My second code (for testing purposes) was simply using a table in the document, rather than specifically in a header.range. That's why you got the error if you were running it on one of the OP's original documents (which only contained tables in the headers/footers).

Just a quick note on your MyTableToText function-- that will break on a table with vertically merged cells, since you're using the .Rows collection (maybe that's why you said you can only work with horizontally merged rows? Because this is one of your standard functions?).

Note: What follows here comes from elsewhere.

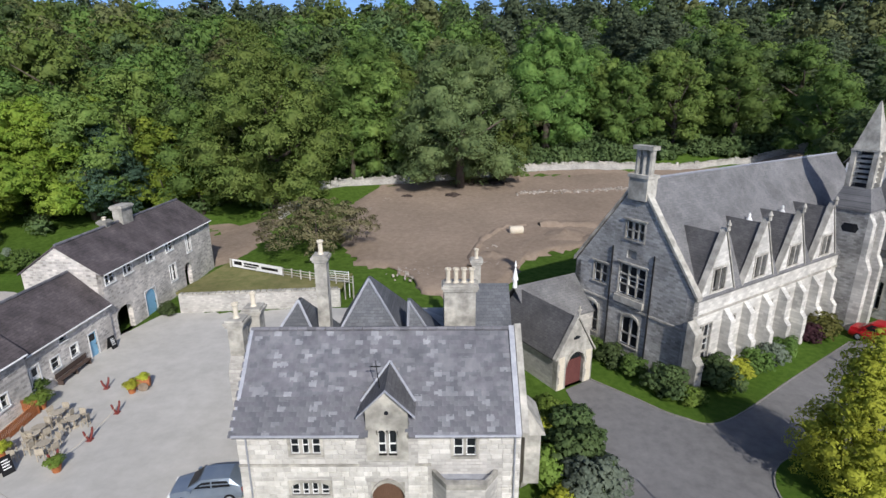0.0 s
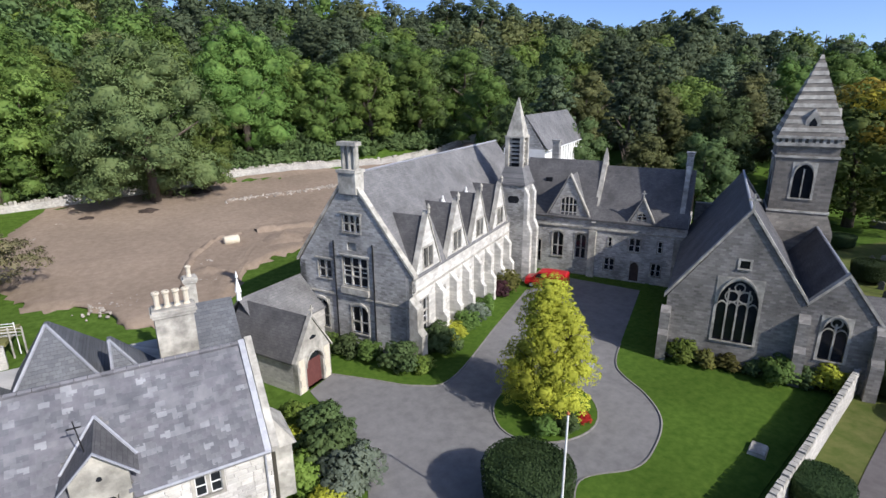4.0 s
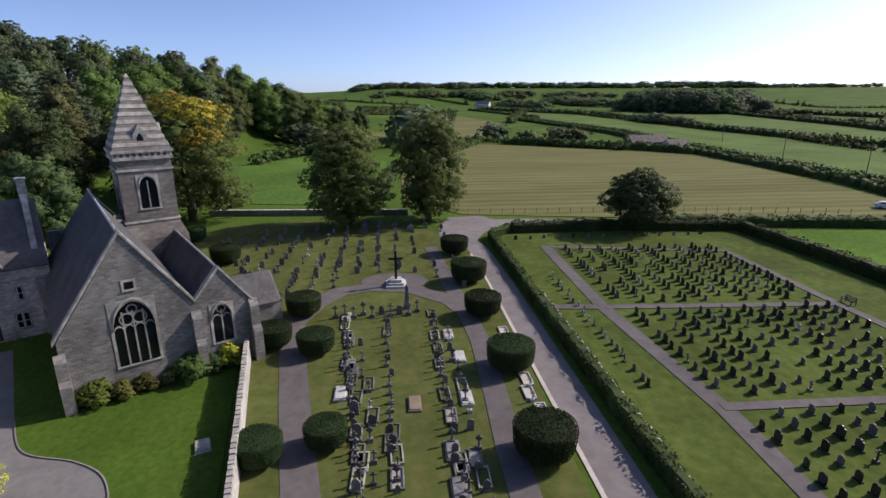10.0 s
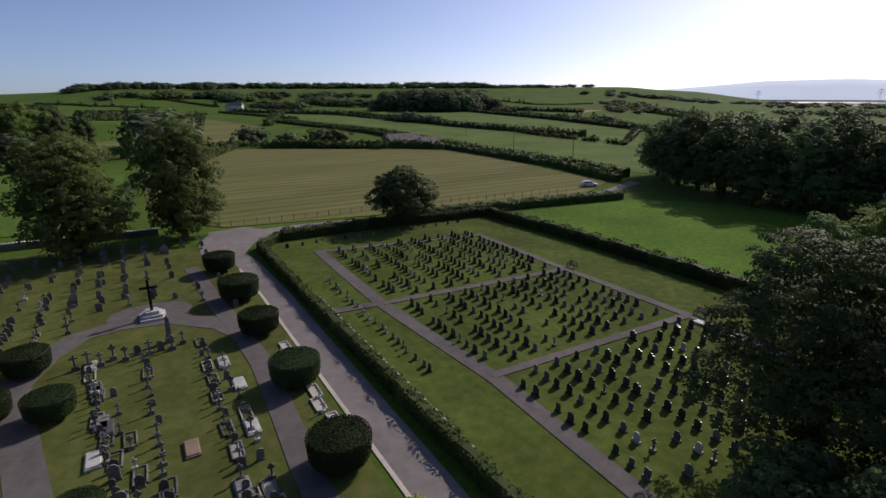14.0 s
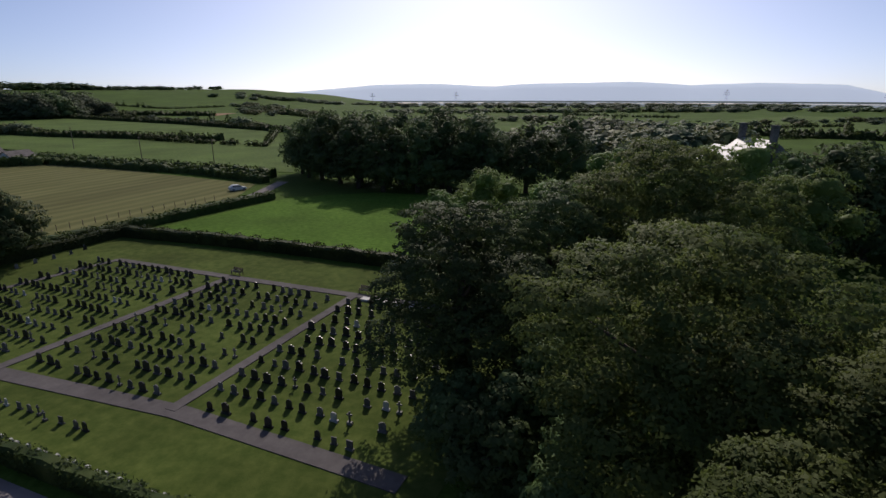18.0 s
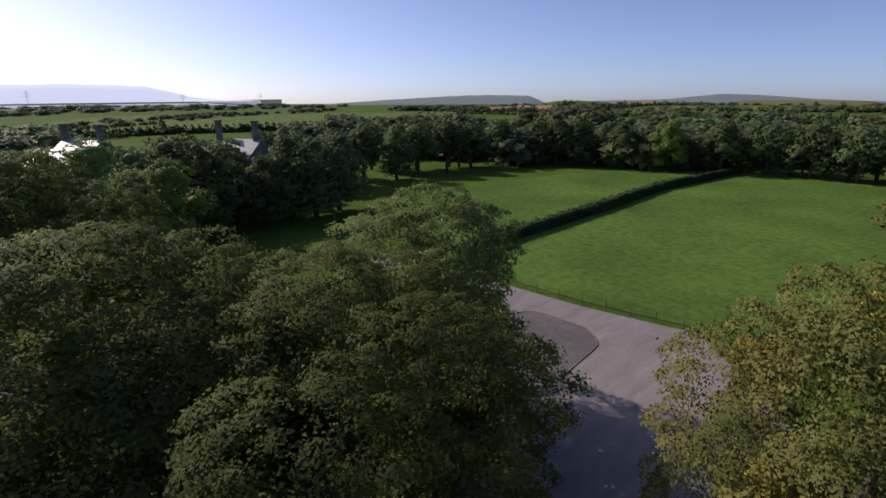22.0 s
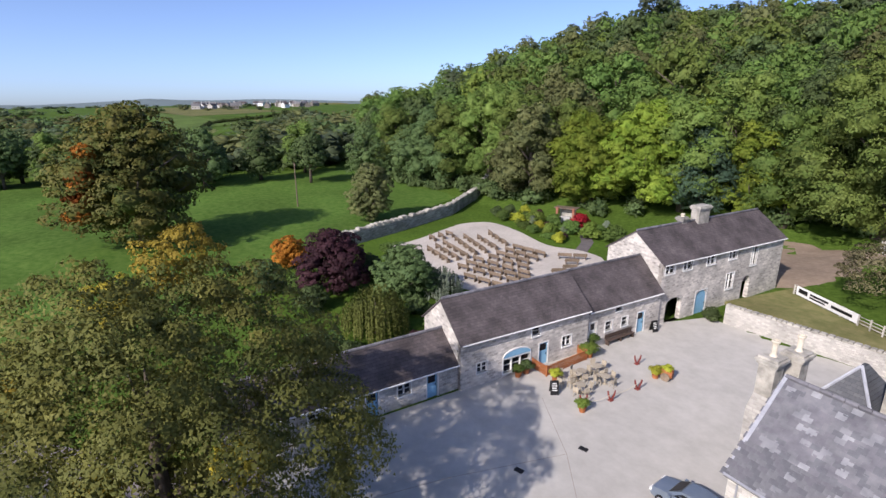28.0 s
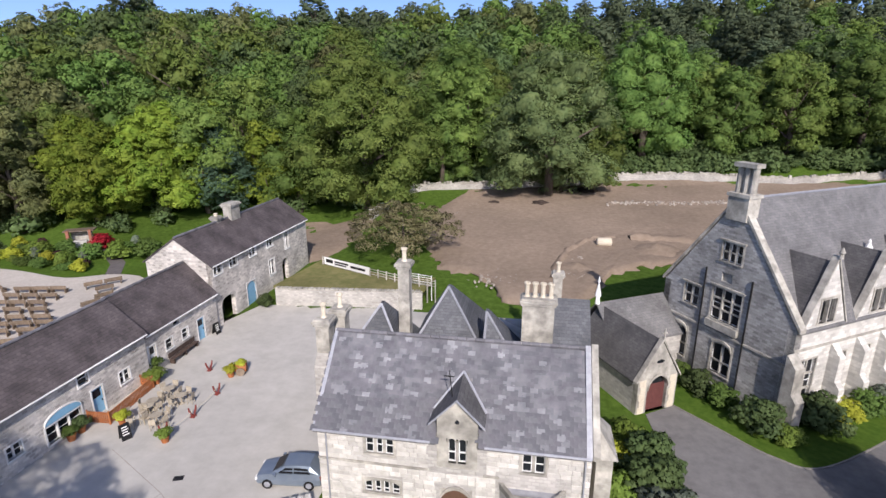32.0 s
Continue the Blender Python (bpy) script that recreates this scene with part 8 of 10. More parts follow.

But yes, my code was basically just a proof-of-concept and not necessarily plug-and-play ready for the original code (I was basing it on the Demo code above, not the actual code the OP said works and just needs improvement).

fumei
04-19-2012, 10:52 PM
Yes, I have used this often, and no, I never use vertically merged cells. Good point to mention though. Thanks.

BoatwrenchV8
04-20-2012, 05:56 PM
Frosty and Fumei,
Thank you both fort the time you spent on this. I have a lot of experimenting to do when I get finished with the project I am involved with, which is why I haven't posted in a while. It is very likely there will be another data run made soon and as long as the data is set up exactly like the previous run, all will be fine. We all know that won't happen. Lol. Thanks again and when I get all the fires out, I will be post my findings.

fumei
04-20-2012, 10:05 PM
A really good place to start is to describe EXACTLY what you want to happen. I have no idea actually.